Because Florida's state Republican leaders decided to buck the Republican National Committee and hold an early primary, the state lost half its delegates, from 100 to 50. And it's unclear whether Gingrich, Paul or Santorum will dispute Romney's winner-take-all success in the Sunshine State.

That means Alaska's status in the process gets an immediate boost. "We're half as important as Florida," says Evan Cutler, who's volunteering for Ron Paul's campaign in Alaska.

Gingrich has been attempting to prepare the nation for a long fight, noting that only 115 of 2,288 delegates -- about 5 percent -- have been awarded.

"The proportional nature of the upcoming contests essentially guarantees that no candidate will secure the nomination anytime soon, and the map gets better for us as we get deeper into the calendar," Gingrich senior adviser Kellyanne Conway is quoted in Politico as saying.

An Alaska horserace

Alaska's Republican presidential preference poll is open to only registered Republicans. Paperwork will be on-hand at each voting center to change registrations. After Super Tuesday's preference poll, Alaska delegates will be proportionately assigned to the Gingrich, Paul, Romney and Santorum campaigns, based on the number of votes each candidate receives (and if they all remain in the race through Super Tuesday).

If Romney, for instance, gets 20 percent of the vote in Alaska, he'll take 20 percent of the delegates. Alaska Republicans will sort all this out at their state convention in late April. Then, in August, the delegates will head to Tampa, Fla., to represent their respective candidates at the GOP National Convention.

So far, it's anyone's guess how Alaska will play out. Ads have yet to play here, and no candidate seems to have amassed an organized presence, though Alaska Republican Party Chairman Randy Ruedrich expects to hear more from the candidates in coming weeks.

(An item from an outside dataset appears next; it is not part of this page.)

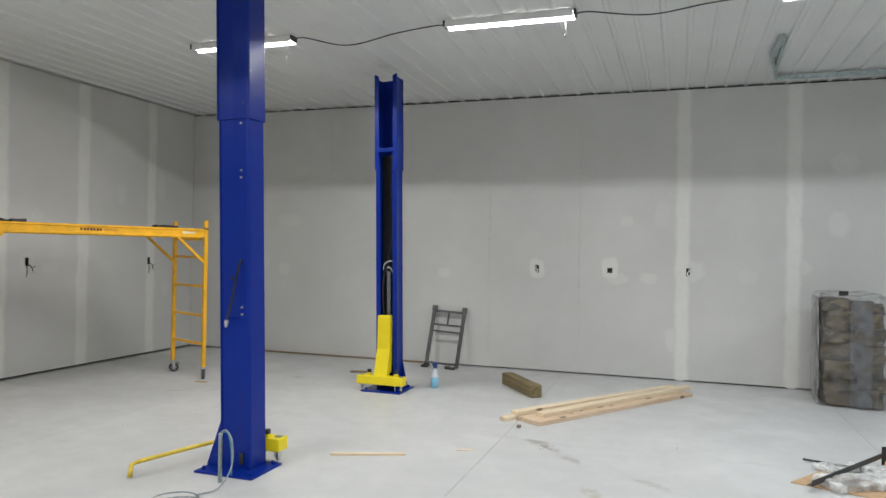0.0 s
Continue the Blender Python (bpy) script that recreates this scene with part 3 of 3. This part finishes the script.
# ---- rolling scaffold ----
def scaffold():
    """Its own x runs along the length, y across."""
    t = thing("scaffold", pose(-6.22, -3.31, 0, 0, 0, 68.0), "yellow steel rolling scaffold with deck rails on casters", "scaffold")
    L, B = 1.25, 0.36
    for sx in (-1, 1):
        for sy in (-1, 1):
            x, y = sx * L, sy * B
            p = part("post", box(x - 0.021, x + 0.021, y - 0.021, y + 0.021, 0.15, 1.90, 0.004), M_SCAFF, t)
            part("cap", box(x - 0.024, x + 0.024, y - 0.024, y + 0.024, 1.79, 1.81, 0.002), M_GREY, p)
            c = part("caster", tube([(0.012, -0.016, 0.058), (0.012, 0.016, 0.058)], 0.058, 20), M_TYRE, t, "dark rubber caster")
            part("fork", box(-0.024, 0.03, -0.026, 0.026, 0.122, 0.15, 0.003), M_STEEL, c)
            for k in (-1, 1):
                part("fork_leg", prism(((-0.02, 0.13), (0.028, 0.13), (0.022, 0.05), (0.004, 0.05)), "y", k * 0.021, k * 0.026), M_STEEL, c)
            part("hub", tube([(0.012, -0.019, 0.058), (0.012, 0.019, 0.058)], 0.03, 14), M_COIL, c)
            part("brake_pedal", box(0.03, 0.075, -0.014, 0.014, 0.105, 0.113, 0.002), M_INK, c)
            c.matrix_local = pose(x, y, 0, 0, 0, {(-1, -1): 40, (-1, 1): -75, (1, -1): 55, (1, 1): -20}[sx, sy])
            part("brace", tube([(x - sx * 0.02, y, 1.40), (x - sx * 0.36, y, 1.70)], 0.014, square=True), M_SCAFF, t)
        for z in (0.42, 0.76, 1.11, 1.46):
            part("rung", box(sx * L - 0.014, sx * L + 0.014, -B + 0.02, B - 0.02, z - 0.014, z + 0.014, 0.003), M_SCAFF, t)
        part("end_bar", box(sx * L - 0.016, sx * L + 0.016, -B + 0.02, B - 0.02, 1.66, 1.70, 0.003), M_SCAFF, t)
    for sy in (-1, 1):
        y = sy * B
        prof = ((y - 0.018, 1.695), (y + 0.018, 1.695), (y + 0.018, 1.715), (y + 0.008, 1.72), (y + 0.008, 1.775), (y + 0.018, 1.78), (y + 0.018, 1.80), (y - 0.018, 1.80), (y - 0.018, 1.78), (y - 0.008, 1.775), (y - 0.008, 1.72), (y - 0.018, 1.715))
        r = part("side_rail", prism(prof, "x", -L + 0.022, L - 0.022), M_SCAFF, t, "yellow deck side rail")
        face = y + sy * -0.0095 if sy > 0 else y - 0.0095
        for x0, x1, mat in (*((-0.19 + 0.033 * k, -0.169 + 0.033 * k + 0.003 * (k % 2), M_RED) for k in range(7)), (0.05, 0.2, M_RUST), (-1.08, -0.95, M_DECAL), (0.95, 1.10, M_DECAL)):
            h = 0.006 if mat == M_RUST else 0.013
            part("printed_mark", box(x0, x1, y - 0.0095, y - 0.0075, 1.749 - h, 1.749 + h), mat, r)
    part("deck", box(-L + 0.05, L - 0.05, -B + 0.03, B - 0.03, 1.765, 1.783, 0.002), M_SILL, t, "plywood deck")
    for sx in (-1, 1):
        part("latch", tube([(sx * (L - 0.05), -B - 0.02, 1.72), (sx * (L - 0.05), -B - 0.02, 1.60), (sx * (L - 0.22), -B - 0.02, 1.60)], 0.004, 6), M_STEEL, t)
    return t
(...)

Sarah Palin seems to support Gingrich, paradoxically, as the anti-GOP establishment candidate. But that will likely mean little in her home state.

U.S. Sen. Lisa Murkowski, an Alaska political heavyweight, has endorsed Romney. U.S. Rep. Don Young, another 49th state rainmaker, has remained neutral, although he is good friends with Rep. Paul, Republican of Texas, and worked well in the 1990s with Gingrich in the House.

Gingrich has been here at least once, in 1998, when he took a tour of Alaska's oil patch and even joined in on an Eskimo blanket toss in Barrow. Santorum came to Alaska in 2004 to campaign for Murkowski, and there is "some expectation" he'll schedule a visit back here prior to the March vote, Ruedrich said.

Romney visited Alaska for a fishing trip and a fundraiser in 2006, and he handily won the 2008 primary in Alaska. Last fall, the Romney campaign sent Josh Romney, the candidate's son, back to Alaska as an emissary at the annual Republican Party picnic in Anchorage.  

It's still unsure whether all of the candidates will qualify for Alaska's race.

To do so requires 50 signatures from registered Republicans in five separate districts around Alaska. Each campaign must also submit a check for $1,000 to the Alaska Republican Party. The deadline for candidates to file everything in order to get on the ballot is Friday, Feb. 3.

As of Monday, only the Romney campaign had fulfilled these requirements. Both Paul and Gingrich have turned in the signatures and are awaiting certification, Ruedrich said. He's been told by the Santorum campaign to expect those signatures soon.

Cutler, the Paul campaign volunteer, said his candidate also expects to make the poll ballot. He has the signatures and is in the process of verifying their Republican registration. Paul has a grassroots organization in Alaska, and did fairly well in 2008, beating even Sen. John McCain and taking third place behind Romney and Mike Huckabee. Huckabee's wife came to campaign here for him; it appears candidates who make face time do well in Alaska.  

This time around, the Paul campaign has more organizing experience, and more general name recognition than he did in 2008, Cutler said. He thinks that Alaska will be good for him.

"Alaskans have more of an independent spirit than people in most states," said Cutler. "Ron Paul is all about the Constitution and liberty."